Sorogoyen presents the scene, as the grandmother takes over the conversation while Elena calls the police and the mother slowly realizes that help isn't coming for her son, in a one-take—the camera following the rush of movement and capturing Elena putting on a brave face, trying to comfort her son as the direness of his situation escalates. The boy eventually spots a man—a stranger—calling for him. There's an unseen chase on the other end of the line, and shortly after, with a few words from an adult and unfamiliar voice, the call ends.

The effect of this scene is potent. It lingers well into the story, which suddenly cuts back to the beach. People linger and play, and words gradually form: "10 years later." It hurts.

Elena now lives here. It's a little town in France, filled with seasonal vacationers and only a few locals. She manages a beachside restaurant, lives alone in an apartment, and has a steady boyfriend named Joseba (Alex Brendemühl), who occasionally spends the night and wants Elena to move in with him somewhere away from this place. We can tell Joseba loves Elena. We can't determine if she is ready to love again.

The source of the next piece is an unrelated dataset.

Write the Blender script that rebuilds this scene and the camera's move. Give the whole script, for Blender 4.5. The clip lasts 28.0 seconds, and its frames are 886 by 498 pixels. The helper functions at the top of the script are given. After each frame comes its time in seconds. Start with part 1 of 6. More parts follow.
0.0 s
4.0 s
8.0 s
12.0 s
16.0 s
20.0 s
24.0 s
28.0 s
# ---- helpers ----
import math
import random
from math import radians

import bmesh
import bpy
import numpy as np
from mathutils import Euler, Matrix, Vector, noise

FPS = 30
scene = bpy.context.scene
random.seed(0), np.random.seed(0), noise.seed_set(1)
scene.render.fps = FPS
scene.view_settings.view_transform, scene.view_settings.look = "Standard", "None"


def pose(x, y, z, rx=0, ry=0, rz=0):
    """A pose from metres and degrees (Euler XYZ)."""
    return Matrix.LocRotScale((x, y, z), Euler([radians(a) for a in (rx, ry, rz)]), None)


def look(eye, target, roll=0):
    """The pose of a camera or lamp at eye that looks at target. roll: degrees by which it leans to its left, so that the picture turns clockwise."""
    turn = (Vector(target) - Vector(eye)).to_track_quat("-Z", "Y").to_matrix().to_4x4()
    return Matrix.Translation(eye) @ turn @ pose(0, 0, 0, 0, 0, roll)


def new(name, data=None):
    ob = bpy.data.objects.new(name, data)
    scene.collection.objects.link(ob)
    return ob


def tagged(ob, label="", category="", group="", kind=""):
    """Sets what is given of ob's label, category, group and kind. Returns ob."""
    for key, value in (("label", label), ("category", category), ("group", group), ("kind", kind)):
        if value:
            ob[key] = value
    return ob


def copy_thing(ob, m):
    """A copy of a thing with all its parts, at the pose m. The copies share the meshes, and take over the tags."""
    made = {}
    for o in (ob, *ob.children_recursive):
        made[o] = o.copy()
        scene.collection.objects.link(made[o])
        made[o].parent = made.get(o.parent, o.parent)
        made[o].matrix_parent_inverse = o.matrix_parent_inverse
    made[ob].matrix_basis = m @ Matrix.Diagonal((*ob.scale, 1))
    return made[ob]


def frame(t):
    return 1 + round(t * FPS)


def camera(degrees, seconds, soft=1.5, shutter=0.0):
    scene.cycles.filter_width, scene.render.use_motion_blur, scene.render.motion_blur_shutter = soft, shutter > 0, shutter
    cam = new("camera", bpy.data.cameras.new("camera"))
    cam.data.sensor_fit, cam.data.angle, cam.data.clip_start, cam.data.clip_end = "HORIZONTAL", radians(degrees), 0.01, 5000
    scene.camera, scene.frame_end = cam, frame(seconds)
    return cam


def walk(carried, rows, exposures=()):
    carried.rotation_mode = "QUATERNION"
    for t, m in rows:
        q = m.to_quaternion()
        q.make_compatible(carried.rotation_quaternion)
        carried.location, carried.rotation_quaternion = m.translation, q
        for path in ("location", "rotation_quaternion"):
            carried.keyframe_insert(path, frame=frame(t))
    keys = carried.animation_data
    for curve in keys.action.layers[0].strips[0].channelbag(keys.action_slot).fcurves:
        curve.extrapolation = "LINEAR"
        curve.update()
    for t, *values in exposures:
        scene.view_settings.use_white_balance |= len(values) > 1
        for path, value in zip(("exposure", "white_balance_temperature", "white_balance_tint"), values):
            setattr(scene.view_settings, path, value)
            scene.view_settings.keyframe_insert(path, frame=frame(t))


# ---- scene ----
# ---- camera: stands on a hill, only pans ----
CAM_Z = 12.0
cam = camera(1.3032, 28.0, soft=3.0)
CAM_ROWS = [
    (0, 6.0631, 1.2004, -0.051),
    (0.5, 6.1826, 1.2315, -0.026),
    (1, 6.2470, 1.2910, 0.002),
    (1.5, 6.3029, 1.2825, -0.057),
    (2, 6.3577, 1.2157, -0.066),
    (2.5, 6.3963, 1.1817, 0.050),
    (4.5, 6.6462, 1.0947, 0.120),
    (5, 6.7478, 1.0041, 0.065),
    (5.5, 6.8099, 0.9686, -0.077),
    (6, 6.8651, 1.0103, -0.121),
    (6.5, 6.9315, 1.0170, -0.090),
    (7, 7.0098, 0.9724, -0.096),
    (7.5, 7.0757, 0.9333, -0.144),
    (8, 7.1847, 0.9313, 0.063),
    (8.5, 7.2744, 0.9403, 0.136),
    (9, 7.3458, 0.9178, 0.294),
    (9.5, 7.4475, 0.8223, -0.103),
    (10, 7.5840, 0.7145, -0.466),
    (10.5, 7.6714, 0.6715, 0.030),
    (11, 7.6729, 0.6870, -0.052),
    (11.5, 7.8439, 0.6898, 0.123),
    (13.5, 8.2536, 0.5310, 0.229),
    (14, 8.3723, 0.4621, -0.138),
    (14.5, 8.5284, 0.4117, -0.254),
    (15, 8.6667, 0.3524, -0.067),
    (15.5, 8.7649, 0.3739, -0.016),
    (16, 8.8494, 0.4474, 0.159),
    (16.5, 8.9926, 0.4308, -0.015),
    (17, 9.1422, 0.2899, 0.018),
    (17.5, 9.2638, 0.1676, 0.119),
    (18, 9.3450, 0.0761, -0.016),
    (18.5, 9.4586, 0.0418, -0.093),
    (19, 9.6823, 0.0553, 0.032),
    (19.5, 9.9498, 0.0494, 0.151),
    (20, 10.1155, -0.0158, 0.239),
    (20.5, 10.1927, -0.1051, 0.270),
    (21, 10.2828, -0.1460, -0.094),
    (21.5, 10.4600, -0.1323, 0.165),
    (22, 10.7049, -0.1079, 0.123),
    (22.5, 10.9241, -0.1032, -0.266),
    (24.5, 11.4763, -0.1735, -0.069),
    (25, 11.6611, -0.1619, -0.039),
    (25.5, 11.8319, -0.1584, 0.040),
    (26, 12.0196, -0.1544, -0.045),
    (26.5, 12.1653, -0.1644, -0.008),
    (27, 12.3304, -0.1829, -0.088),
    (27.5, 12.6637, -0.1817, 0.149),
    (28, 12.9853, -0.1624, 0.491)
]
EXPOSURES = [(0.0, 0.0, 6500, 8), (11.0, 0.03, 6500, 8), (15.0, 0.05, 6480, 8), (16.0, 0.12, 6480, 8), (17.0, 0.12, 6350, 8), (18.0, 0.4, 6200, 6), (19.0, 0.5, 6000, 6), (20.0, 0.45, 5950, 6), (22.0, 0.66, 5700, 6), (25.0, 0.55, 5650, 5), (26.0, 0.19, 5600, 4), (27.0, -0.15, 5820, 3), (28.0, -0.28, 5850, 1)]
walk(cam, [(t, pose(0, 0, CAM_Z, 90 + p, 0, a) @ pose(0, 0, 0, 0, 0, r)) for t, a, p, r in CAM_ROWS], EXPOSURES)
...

While walking on the beach, Elena spots a teenage boy named Jean (Jules Porier), whose face, based only on her reaction, looks eerily familiar to her. She can't stop looking. She follows the teen to his home. He notices, and then, Jean can't stop looking at Elena.

This relationship is complicated, to say the least, primarily because neither Elena nor Jean is willing or able to say what they want from it. There's a difficult balancing act that Sorogoyen and these actors must accomplish. We don't hear, until much later (and from someone else), that Jean reminds Elena of her missing son, whose fate is never revealed, but the fact is apparent. We never hear Jean tell Elena, except in an occasional half-joke and in the climactic scene, what he wants from her. From his age and the way his eyes linger upon her, though, we know exactly what the boy wants from this 39-year-old woman.

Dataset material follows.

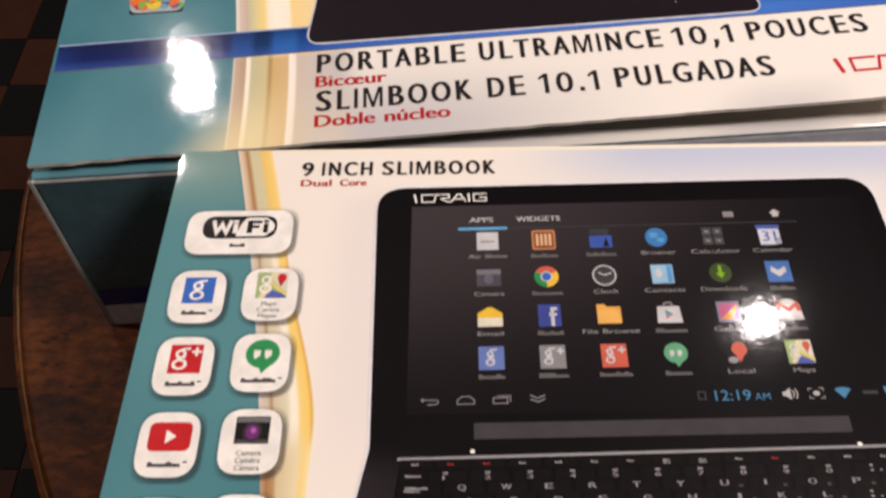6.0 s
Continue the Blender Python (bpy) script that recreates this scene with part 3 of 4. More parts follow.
        for i in (-1, 1):
            for j in (-1, 1):
                add("calculator_key", box2(cx + (0.23 * i - 0.2) * w, cy + (0.23 * j - 0.2) * h, cx + (0.23 * i + 0.2) * w, cy + (0.23 * j + 0.2) * h), ink("calculator_grey", (0.07, 0.07, 0.075)))
                add("calculator_sign", box2(cx + (0.23 * i - 0.08) * w, cy + (0.23 * j - 0.04) * h, cx + (0.23 * i + 0.08) * w, cy + (0.23 * j + 0.04) * h), GREY, s)
    elif kind == "clock":
        add("clock_rim", disc(cx, cy, 0.5 * w, 0.5 * h), ink("clock_rim", (0.50, 0.49, 0.48)))
        add("clock_face", disc(cx, cy, 0.43 * w, 0.43 * h), DARKGREY, s)
        part("clock_pointers", stroke([(cx - 0.22 * w, cy + 0.14 * h), (cx, cy), (cx + 0.28 * w, cy + 0.1 * h)], 0.05 * w, z + 2 * s), PALE, parent)
    elif kind == "contacts":
        add("contact_card", box2(cx - 0.45 * w, cy - 0.45 * h, cx + 0.45 * w, cy + 0.45 * h), ink("card_blue", (0.30, 0.50, 0.66)))
        add("contact_mark", disc(cx - 0.15 * w, cy + 0.04 * h, 0.15 * w, 0.2 * h, 12), PALE, s)
        add("contact_stripe", box2(cx + 0.2 * w, cy - 0.4 * h, cx + 0.4 * w, cy + 0.4 * h), SKYBLUE, s)
    elif kind == "download":
        add("download_disc", disc(cx, cy, 0.46 * w, 0.46 * h), ink("moss", (0.05, 0.08, 0.03)))
        add("download_arrow", [(cx - 0.2 * w, cy), (cx, cy - 0.28 * h), (cx + 0.2 * w, cy), (cx + 0.07 * w, cy), (cx + 0.07 * w, cy + 0.34 * h), (cx - 0.07 * w, cy + 0.34 * h), (cx - 0.07 * w, cy)], LIME, s)
    elif kind == "open_box":
        add("pictogram_tile", box2(cx - w / 2, cy - h / 2, cx + w / 2, cy + h / 2), ink("tile_blue", (0.07, 0.17, 0.44)))
        for k in (-1, 1):
            add("box_flap", [(cx, cy + 0.05 * h), (cx + 0.28 * k * w, cy + 0.25 * h), (cx + 0.32 * k * w, cy), (cx, cy - 0.25 * h)], PALE, s)
    elif kind == "letter_tile":
        add("pictogram_tile", box2(cx - 0.45 * w, cy - h / 2, cx + 0.45 * w, cy + h / 2), ink("indigo", (0.05, 0.07, 0.30)))
        part("tile_mark", stroke([(cx + 0.26 * w, cy + 0.3 * h), (cx + 0.12 * w, cy + 0.3 * h), (cx + 0.12 * w, cy - 0.42 * h)], 0.14 * w, z + s), PALE, parent)
        add("tile_bar", box2(cx - 0.02 * w, cy - 0.02 * h, cx + 0.3 * w, cy + 0.1 * h), PALE, s)
    elif kind == "folder":
        add("folder", rounded([(cx - 0.48 * w, cy - 0.42 * h), (cx + 0.48 * w, cy - 0.42 * h), (cx + 0.48 * w, cy + 0.34 * h), (cx - 0.08 * w, cy + 0.34 * h), (cx - 0.16 * w, cy + 0.46 * h), (cx - 0.48 * w, cy + 0.46 * h)], 0.04 * w), ink("folder", (0.76, 0.38, 0.09)))
        add("folder_front", box2(cx - 0.48 * w, cy - 0.42 * h, cx + 0.40 * w, cy + 0.20 * h), ink("folder_front", (0.80, 0.44, 0.12)), s)
    elif kind == "shop":
        add("shop_bag", [(cx - 0.5 * w, cy - 0.45 * h), (cx + 0.5 * w, cy - 0.45 * h), (cx + 0.44 * w, cy + 0.3 * h), (cx - 0.44 * w, cy + 0.3 * h)], PALE)
        part("bag_handle", stroke([(cx - 0.2 * w, cy + 0.3 * h), (cx - 0.12 * w, cy + 0.46 * h), (cx + 0.12 * w, cy + 0.46 * h), (cx + 0.2 * w, cy + 0.3 * h)], 0.06 * w, z + s), GREY, parent)
        for k, m in ((0, GREEN), (1, SKYBLUE), (2, RED)):
            add("shop_mark", [(cx - 0.14 * w, cy + (0.14 - 0.14 * k) * h), (cx - 0.14 * w, cy - 0.14 * k * h), (cx + 0.18 * w, cy - 0.07 * h)], m, s * (k + 1))
    elif kind == "gallery":
        add("gallery_frame", box2(cx - 0.46 * w, cy - 0.46 * h, cx + 0.46 * w, cy + 0.46 * h), ink("frame_grey", (0.25, 0.20, 0.30)))
        add("gallery_picture", box2(cx - 0.36 * w, cy - 0.34 * h, cx + 0.36 * w, cy + 0.34 * h), ink("rose", (0.55, 0.12, 0.26)), s)
        add("gallery_light", [(cx - 0.36 * w, cy - 0.34 * h), (cx + 0.1 * w, cy - 0.34 * h), (cx + 0.36 * w, cy + 0.2 * h), (cx + 0.36 * w, cy + 0.34 * h)], ORANGE, 2 * s)
    elif kind == "flash":
        add("pictogram_tile", box2(cx - w / 2, cy - h / 2, cx + w / 2, cy + h / 2), RED)
        part("tile_mark", stroke([(cx + 0.15 * w, cy + 0.2 * h), (cx - 0.15 * w, cy - 0.2 * h)], 0.12 * w, z + s), PALE, parent)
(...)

All of this could be uncomfortable, but there's a firm, unnegotiable line established by the filmmaking and the performances. The boy lusts for the woman. The woman knows this, but she also ensures that nothing will happen. The boy, after all, is the only remnant she has of her missing son—even if she also knows, deep down and less likely to be spoken, that it is all a fantasy formed of pain, uncertainty, and evaded grief.

The scenes between these two characters are like a dance—filled with restrained emotions and a little dangerous. People, especially Joseba and the boy's parents (played by Anne Consigny and Frédéric Pierrot)), start noticing how much time they spend together, although the rumors surrounding Elena's history in town prevent people from assuming the worst—only something potentially damaging in a different way.  What might this woman, dubbed a "psycho" by the vacationers and the locals, do in order to reclaim what she lost? Does Jean realize it, or are his feelings for her sincere but naïve?

It's fascinating and painful to watch these scenes, which play out one way for Elena (whose looks and few touches are delicately maternal) and a completely different way for Jean (who flirts in the shy way of a boy whose experience with romance is limited and unsuccessful). The performances from these two actors communicate so much without saying much at all (Sorogoyen's tendency to cut to close-ups of each character's face, in dream-like slow-motion while dialogue plays removed from the shots, highlights the effect). Nieto particularly captures Elena's tenderness and pain, the combination of which defines the entirety of Madre.